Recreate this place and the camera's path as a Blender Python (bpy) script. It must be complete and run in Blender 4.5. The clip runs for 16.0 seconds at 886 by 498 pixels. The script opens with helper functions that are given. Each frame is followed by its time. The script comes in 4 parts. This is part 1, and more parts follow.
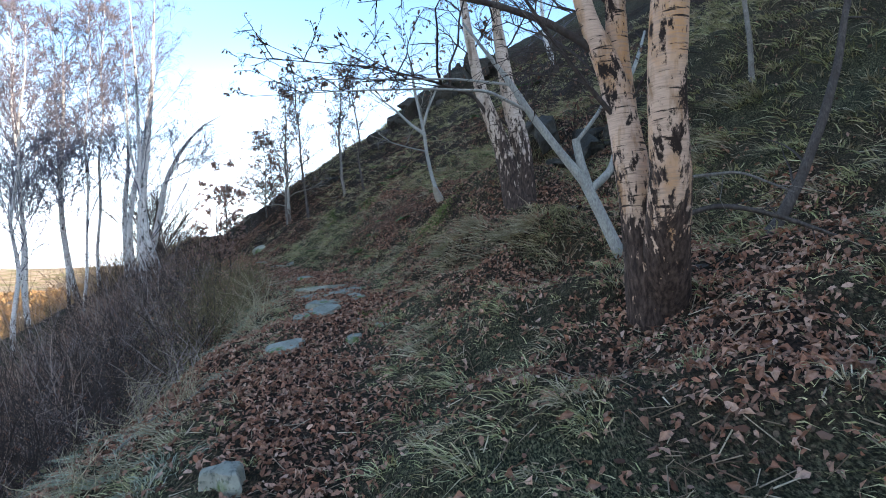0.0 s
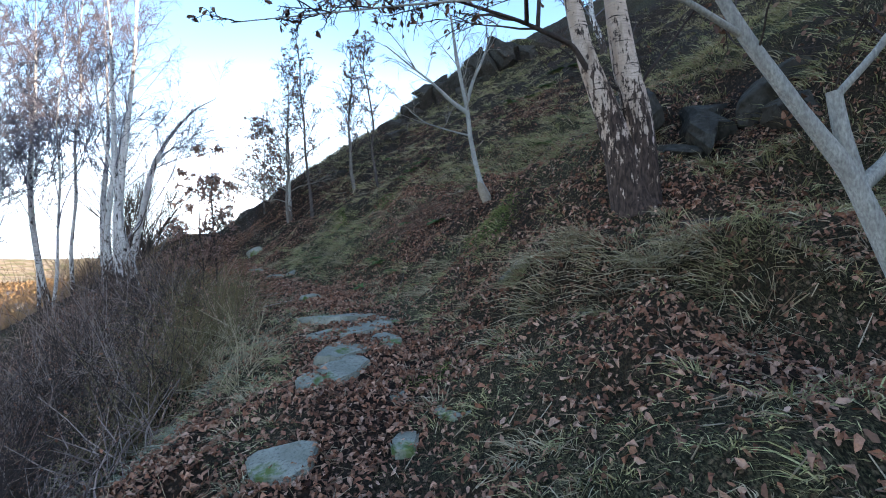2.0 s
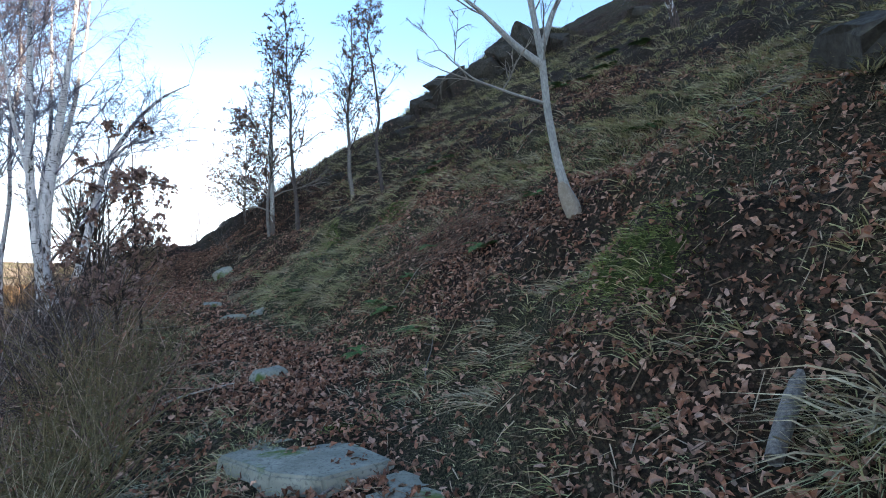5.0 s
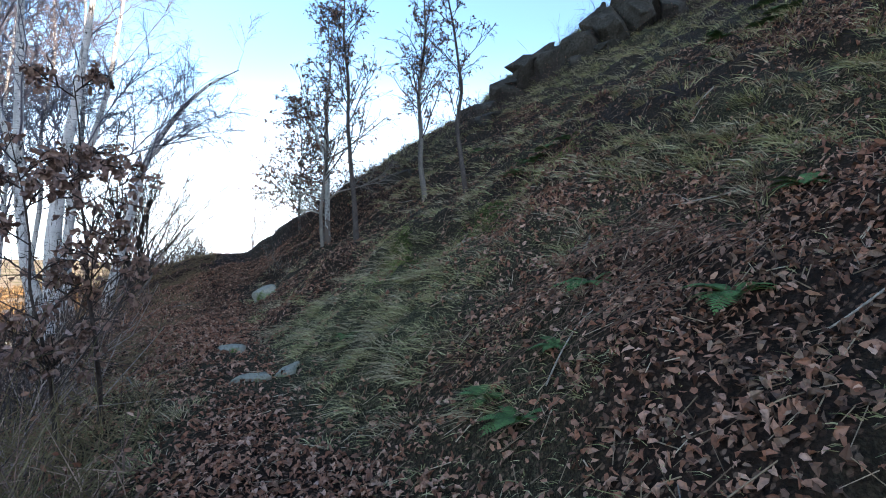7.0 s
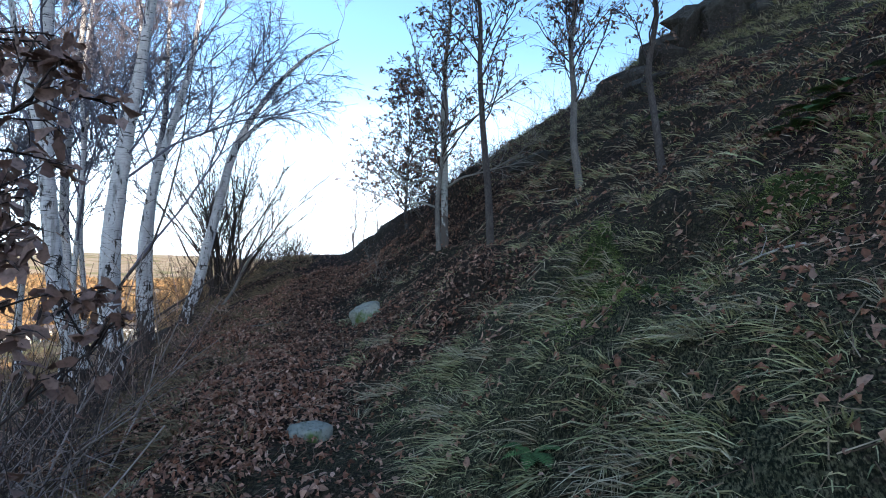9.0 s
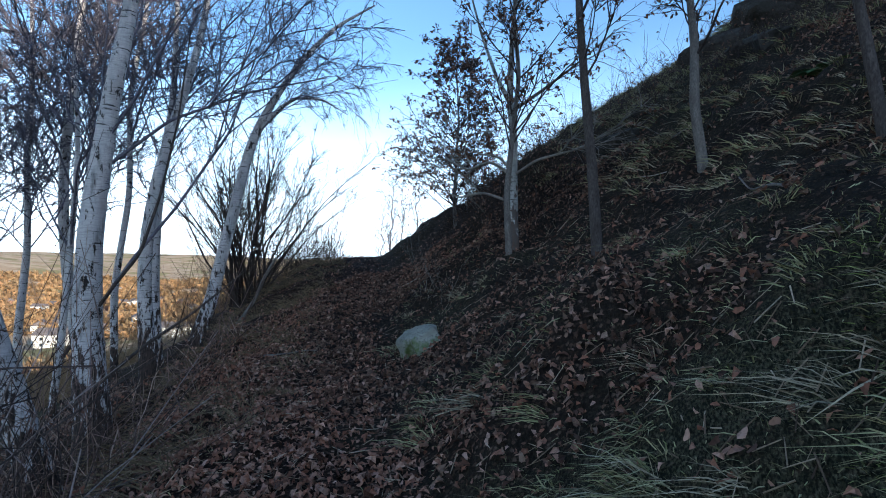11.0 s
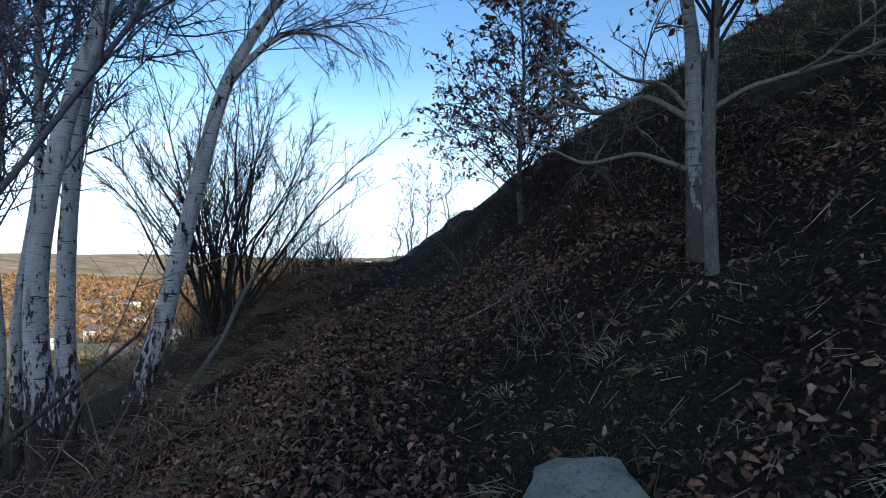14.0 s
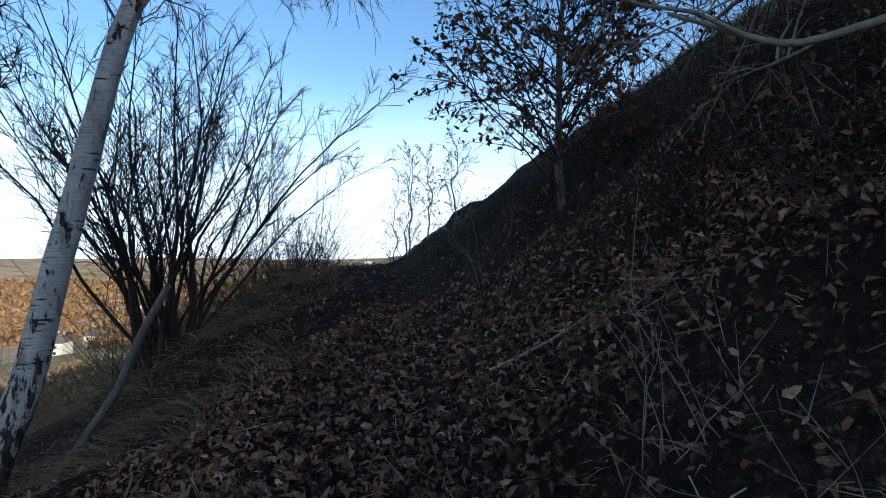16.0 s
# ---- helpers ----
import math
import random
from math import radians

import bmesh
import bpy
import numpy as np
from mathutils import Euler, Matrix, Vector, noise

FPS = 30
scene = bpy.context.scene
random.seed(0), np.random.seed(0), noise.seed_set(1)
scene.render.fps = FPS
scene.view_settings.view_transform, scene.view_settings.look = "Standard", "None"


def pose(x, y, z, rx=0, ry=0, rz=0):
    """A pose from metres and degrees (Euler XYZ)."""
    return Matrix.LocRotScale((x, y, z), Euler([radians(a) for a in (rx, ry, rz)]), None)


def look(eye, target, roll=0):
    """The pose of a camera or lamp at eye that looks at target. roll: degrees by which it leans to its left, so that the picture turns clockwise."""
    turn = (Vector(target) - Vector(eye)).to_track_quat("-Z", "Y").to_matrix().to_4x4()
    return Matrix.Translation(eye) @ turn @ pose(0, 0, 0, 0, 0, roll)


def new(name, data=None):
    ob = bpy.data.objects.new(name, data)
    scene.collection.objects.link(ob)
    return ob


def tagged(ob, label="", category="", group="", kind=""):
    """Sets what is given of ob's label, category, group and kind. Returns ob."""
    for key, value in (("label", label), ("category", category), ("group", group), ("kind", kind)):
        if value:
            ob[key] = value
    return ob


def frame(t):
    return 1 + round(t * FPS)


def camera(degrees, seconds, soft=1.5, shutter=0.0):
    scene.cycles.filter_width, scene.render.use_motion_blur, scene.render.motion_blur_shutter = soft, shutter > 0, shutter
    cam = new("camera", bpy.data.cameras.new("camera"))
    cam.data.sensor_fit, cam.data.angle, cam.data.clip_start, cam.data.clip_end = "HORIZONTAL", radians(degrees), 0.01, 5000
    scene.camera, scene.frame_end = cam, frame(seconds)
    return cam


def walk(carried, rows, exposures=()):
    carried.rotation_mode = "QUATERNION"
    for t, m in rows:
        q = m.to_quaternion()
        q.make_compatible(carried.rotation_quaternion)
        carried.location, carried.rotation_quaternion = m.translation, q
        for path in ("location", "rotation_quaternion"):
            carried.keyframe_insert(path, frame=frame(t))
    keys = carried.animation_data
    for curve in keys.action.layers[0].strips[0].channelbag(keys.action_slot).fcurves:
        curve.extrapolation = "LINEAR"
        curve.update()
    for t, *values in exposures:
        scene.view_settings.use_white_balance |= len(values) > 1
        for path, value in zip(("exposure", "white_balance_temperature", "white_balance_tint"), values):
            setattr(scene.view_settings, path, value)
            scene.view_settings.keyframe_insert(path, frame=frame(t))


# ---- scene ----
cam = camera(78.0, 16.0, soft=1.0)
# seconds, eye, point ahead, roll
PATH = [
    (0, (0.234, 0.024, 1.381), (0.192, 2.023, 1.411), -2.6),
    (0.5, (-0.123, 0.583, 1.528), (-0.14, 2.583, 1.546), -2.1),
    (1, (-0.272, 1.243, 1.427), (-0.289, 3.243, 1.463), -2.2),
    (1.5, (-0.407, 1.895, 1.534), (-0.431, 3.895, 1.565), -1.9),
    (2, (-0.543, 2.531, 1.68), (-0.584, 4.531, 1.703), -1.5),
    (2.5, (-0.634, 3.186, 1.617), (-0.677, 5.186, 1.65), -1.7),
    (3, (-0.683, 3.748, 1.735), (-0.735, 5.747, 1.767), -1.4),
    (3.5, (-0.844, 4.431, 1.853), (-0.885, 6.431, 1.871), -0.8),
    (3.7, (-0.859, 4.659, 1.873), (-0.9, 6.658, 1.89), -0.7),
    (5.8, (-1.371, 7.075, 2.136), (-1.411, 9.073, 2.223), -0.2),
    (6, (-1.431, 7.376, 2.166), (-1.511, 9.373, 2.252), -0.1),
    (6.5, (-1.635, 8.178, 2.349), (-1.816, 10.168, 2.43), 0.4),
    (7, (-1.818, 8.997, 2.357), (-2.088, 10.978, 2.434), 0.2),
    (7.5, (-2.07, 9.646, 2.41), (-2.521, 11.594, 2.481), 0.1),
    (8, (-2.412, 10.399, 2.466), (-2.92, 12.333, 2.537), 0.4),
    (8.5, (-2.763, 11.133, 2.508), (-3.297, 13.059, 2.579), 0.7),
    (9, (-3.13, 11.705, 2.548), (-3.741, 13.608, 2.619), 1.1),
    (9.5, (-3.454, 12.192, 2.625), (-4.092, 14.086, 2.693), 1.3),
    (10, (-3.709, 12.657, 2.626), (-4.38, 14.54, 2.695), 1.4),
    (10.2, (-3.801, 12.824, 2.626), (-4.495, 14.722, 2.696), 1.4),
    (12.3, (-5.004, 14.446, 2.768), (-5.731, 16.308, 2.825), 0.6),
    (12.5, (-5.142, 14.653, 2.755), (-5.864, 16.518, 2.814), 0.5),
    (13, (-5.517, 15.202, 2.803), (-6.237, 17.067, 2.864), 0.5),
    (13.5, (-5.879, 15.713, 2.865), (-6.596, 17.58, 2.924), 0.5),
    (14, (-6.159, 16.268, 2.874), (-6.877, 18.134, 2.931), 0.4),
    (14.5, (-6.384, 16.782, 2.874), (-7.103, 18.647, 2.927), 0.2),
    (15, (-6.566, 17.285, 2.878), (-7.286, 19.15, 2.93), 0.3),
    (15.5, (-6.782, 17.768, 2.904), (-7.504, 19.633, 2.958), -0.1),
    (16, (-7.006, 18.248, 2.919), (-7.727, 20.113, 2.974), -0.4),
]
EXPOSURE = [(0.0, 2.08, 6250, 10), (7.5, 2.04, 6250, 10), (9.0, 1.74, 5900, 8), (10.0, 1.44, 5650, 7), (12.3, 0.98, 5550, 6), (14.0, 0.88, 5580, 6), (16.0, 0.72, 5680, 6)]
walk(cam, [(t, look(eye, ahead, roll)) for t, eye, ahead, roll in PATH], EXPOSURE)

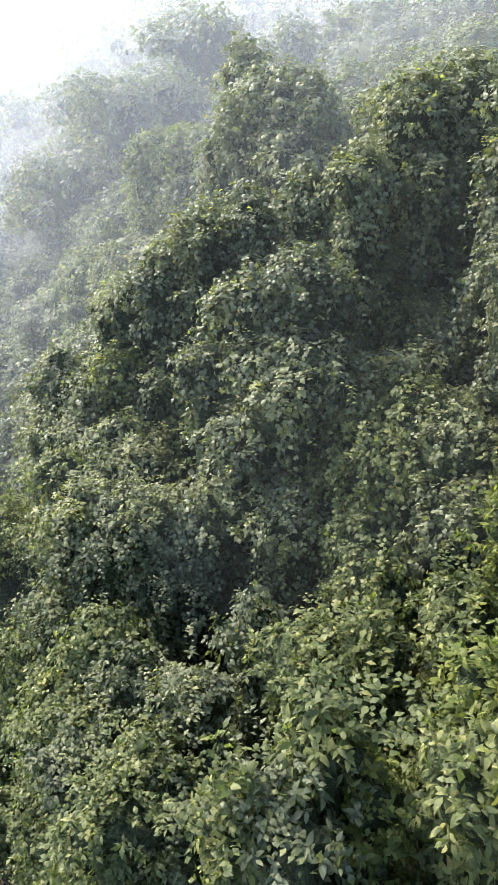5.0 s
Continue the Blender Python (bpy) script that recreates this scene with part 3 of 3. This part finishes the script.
=-=-=
#### [GOAL OF THE EXERCISE]
From the entries above, copy every line where the word "None" shows up.

#### [OUTPUT FOR THIS EXERCISE]
scene.view_settings.view_transform, scene.view_settings.look = "Standard", "None"
    return Matrix.LocRotScale((x, y, z), Euler([radians(a) for a in (rx, ry, rz)]), None)
def new(name, data=None):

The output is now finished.